**EXERCISE REQUIREMENTS**
Copy the data that follows exactly. Include no pictures.

**DATA LINES**

########################################

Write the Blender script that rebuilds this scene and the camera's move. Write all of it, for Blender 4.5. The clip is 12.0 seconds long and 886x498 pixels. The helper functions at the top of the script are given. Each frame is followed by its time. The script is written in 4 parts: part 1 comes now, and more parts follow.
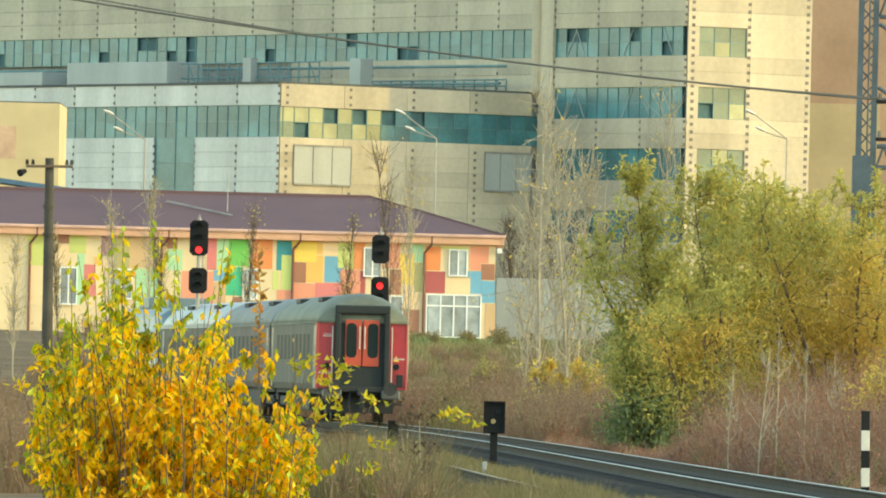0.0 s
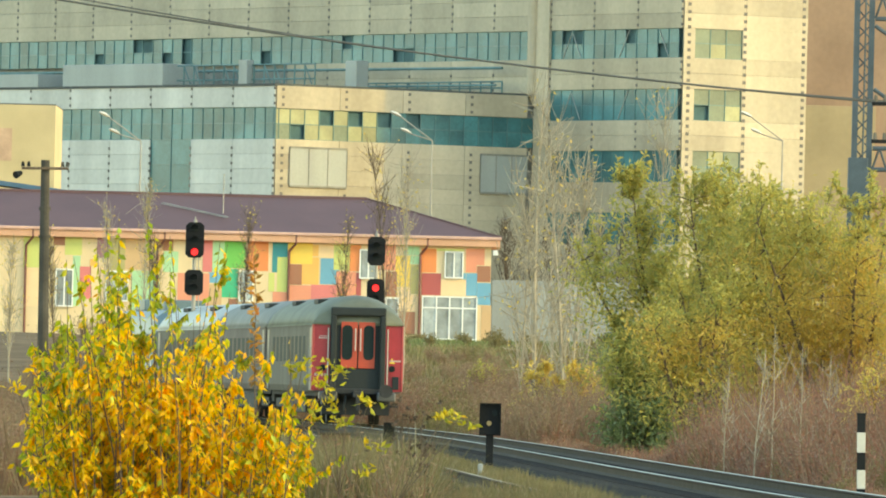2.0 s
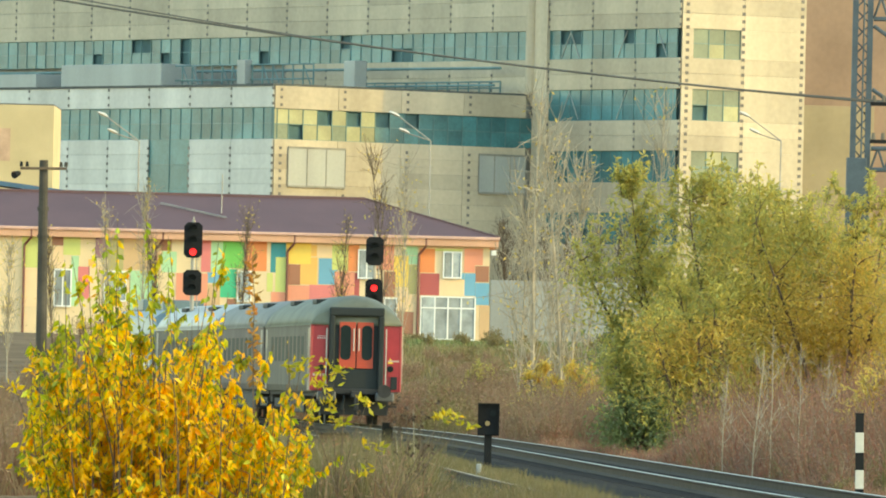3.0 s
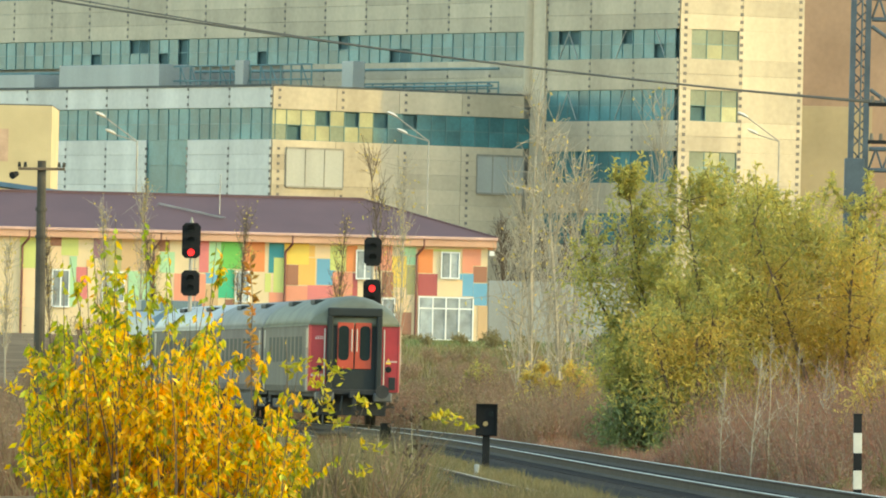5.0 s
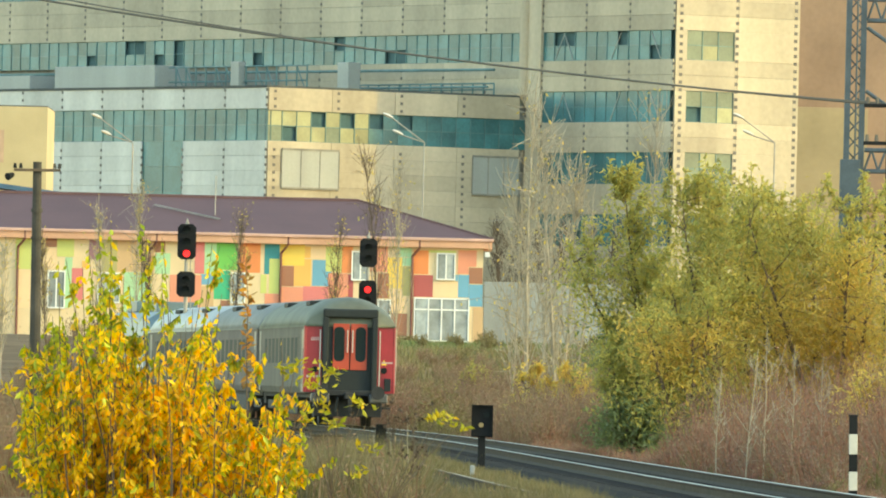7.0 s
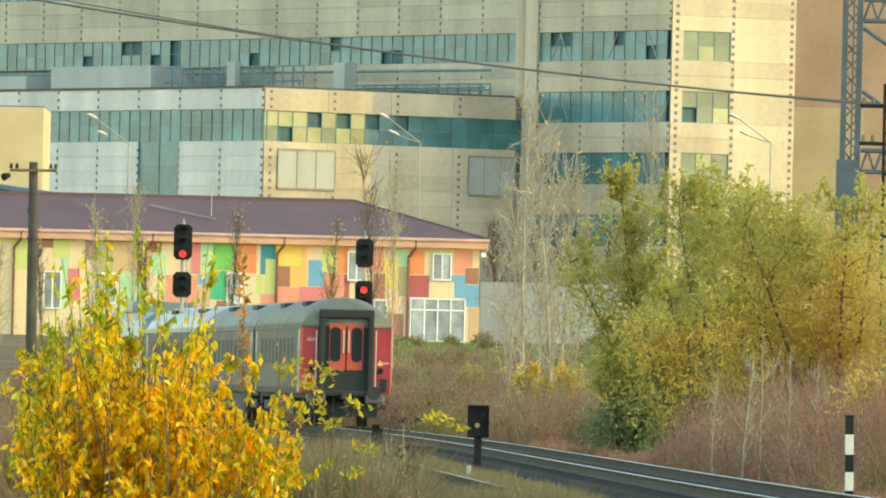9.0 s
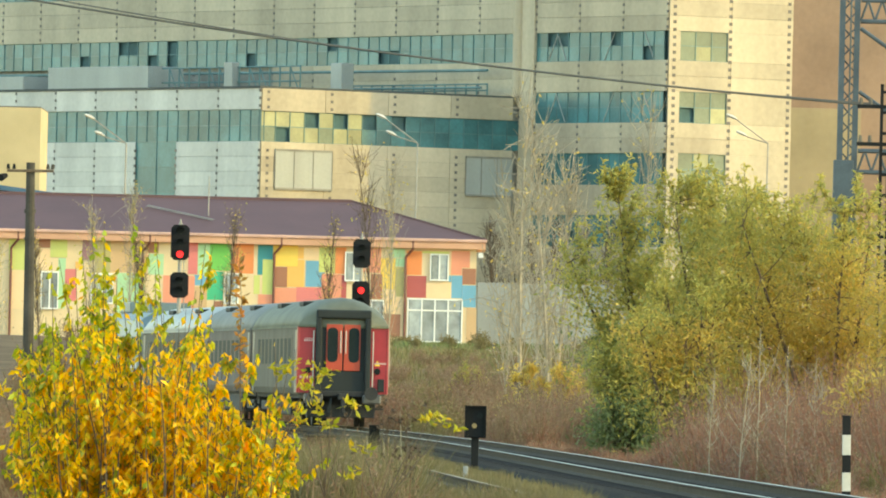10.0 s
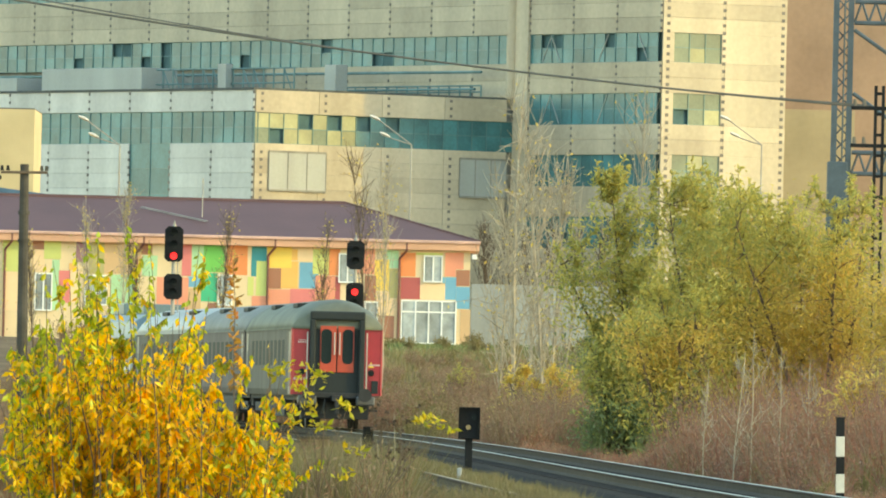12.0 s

########################################

**RESPONSE TO THE EXERCISE**
Write the Blender script that rebuilds this scene and the camera's move. Write all of it, for Blender 4.5. The clip is 12.0 seconds long and 886x498 pixels. The helper functions at the top of the script are given. Each frame is followed by its time. The script is written in 4 parts: part 1 comes now, and more parts follow.
0.0 s
2.0 s
3.0 s
5.0 s
7.0 s
9.0 s
10.0 s
12.0 s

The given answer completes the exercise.